En cas de collision routière, avertissez immédiatement les forces de l’ordre. Un procès-verbal officiel, à joindre à votre dossier d’assurance, pèsera lourd dans le traitement de votre demande. Vérifiez aussi si votre contrat comporte une garantie spécifique « collision avec animal sauvage », la majorité des polices classiques ne l’incluent pas. Les refus d’indemnisation sont fréquents, d’où l’intérêt de bien connaître ses garanties et d’anticiper.

Côté exploitation agricole, le signalement doit se faire rapidement auprès de la fédération départementale des chasseurs. Là aussi, un expert viendra évaluer précisément les pertes. Cette estimation conditionne le montant de l’indemnité. Si le calcul ne vous convient pas, la procédure prévoit des recours successifs, jusqu’à la justice si besoin.

Patrice Jung, expert reconnu sur la question, insiste : agir vite, monter un dossier complet et suivre chaque étape permet non seulement d’obtenir réparation, mais aussi de limiter l’impact sur l’activité. Plus la situation est documentée, plus le dossier a de chances d’aboutir favorablement.

sangliers dégâts

Prévenir les accidents et mieux comprendre les enjeux de l’indemnisation

La gestion du sanglier, loin de se limiter à la chasse, mobilise toute une chaîne d’acteurs : fédération nationale des chasseurs, État, syndicats agricoles, chambres d’agriculture. Chasseurs, agriculteurs et pouvoirs publics se croisent, s’opposent parfois, mais avancent ensemble sur le terrain. Le sanglier, omnivore et prolifique, façonne le paysage autant qu’il le bouleverse.
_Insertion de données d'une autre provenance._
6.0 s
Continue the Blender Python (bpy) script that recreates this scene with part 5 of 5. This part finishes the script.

La gestion de ses populations repose sur une chasse adaptée, des prélèvements ciblés chaque saison, réévalués en continu.

Des accords nationaux encadrent la lutte contre les dégâts : l’État, la FNC, la FNSEA, la Coordination rurale, la Confédération paysanne et les chambres d’agriculture s’engagent à réduire significativement les surfaces touchées. L’objectif est clair : diminuer de 20 à 30 % les parcelles dévastées, principalement dans les exploitations les plus exposées et les cultures de maïs. Pour accompagner cet effort, l’État injecte 80 millions d’euros sur trois ans, destinés à renforcer la prévention, clôtures, filets, systèmes d’effarouchement, et à encourager le dialogue local.
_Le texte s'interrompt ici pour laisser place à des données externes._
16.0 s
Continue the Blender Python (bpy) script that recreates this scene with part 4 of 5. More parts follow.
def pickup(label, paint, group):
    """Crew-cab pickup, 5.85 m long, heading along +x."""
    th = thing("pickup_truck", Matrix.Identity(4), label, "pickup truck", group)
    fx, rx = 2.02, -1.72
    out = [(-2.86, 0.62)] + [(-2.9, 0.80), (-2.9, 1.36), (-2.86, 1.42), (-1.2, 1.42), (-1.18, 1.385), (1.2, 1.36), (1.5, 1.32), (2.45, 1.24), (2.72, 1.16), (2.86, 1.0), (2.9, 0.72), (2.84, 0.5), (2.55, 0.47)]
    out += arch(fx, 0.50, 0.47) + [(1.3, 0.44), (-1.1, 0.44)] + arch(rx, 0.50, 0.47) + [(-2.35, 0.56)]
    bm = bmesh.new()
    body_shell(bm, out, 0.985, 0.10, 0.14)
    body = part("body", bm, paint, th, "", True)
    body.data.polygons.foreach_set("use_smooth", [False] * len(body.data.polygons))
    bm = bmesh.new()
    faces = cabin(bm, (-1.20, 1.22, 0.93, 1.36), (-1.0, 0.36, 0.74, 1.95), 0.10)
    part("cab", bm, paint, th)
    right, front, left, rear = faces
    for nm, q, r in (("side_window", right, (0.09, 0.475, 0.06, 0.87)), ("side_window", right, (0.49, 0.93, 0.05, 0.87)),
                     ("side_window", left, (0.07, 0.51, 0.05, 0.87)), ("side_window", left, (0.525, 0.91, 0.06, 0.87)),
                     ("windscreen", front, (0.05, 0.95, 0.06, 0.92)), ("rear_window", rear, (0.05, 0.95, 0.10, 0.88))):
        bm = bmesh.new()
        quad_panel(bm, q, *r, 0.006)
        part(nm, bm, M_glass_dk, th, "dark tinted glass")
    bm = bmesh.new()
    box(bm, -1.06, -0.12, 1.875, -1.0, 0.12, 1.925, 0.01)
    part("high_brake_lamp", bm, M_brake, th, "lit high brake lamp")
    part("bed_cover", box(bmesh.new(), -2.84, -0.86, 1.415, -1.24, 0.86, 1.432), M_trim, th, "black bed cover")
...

La prévention des accidents ne s’arrête pas aux campagnes : elle passe aussi par l’information des automobilistes et le balisage des secteurs à risque, notamment en automne et en hiver, périodes où les déplacements des animaux explosent. Des campagnes de sensibilisation ciblent les conducteurs, pendant que la surveillance s’intensifie autour des points noirs identifiés par les fédérations départementales.

Le partage de la responsabilité

La complexité du dossier tient aussi à la multiplicité des acteurs impliqués. Voici comment s’articule la répartition des rôles :

  • Chasseurs : ils assurent la régulation du nombre de sangliers et financent l’indemnisation des dégâts causés par le grand gibier
  • État : il pilote les accords nationaux et apporte un soutien financier conséquent
  • Syndicats agricoles et chambres d’agriculture : ils interviennent sur le terrain, relaient l’information, mènent la prévention et appuient l’expertise

L’indemnisation des dégâts causés par les sangliers, adossée au code de l’environnement, cristallise les tensions mais impose aussi des réponses collectives. Les questions d’équilibre entre la faune sauvage et la sécurité des activités humaines s’invitent désormais dans tous les débats sur l’avenir du monde rural. Et tant que les sangliers continueront d’explorer nos champs et nos routes, la discussion restera ouverte.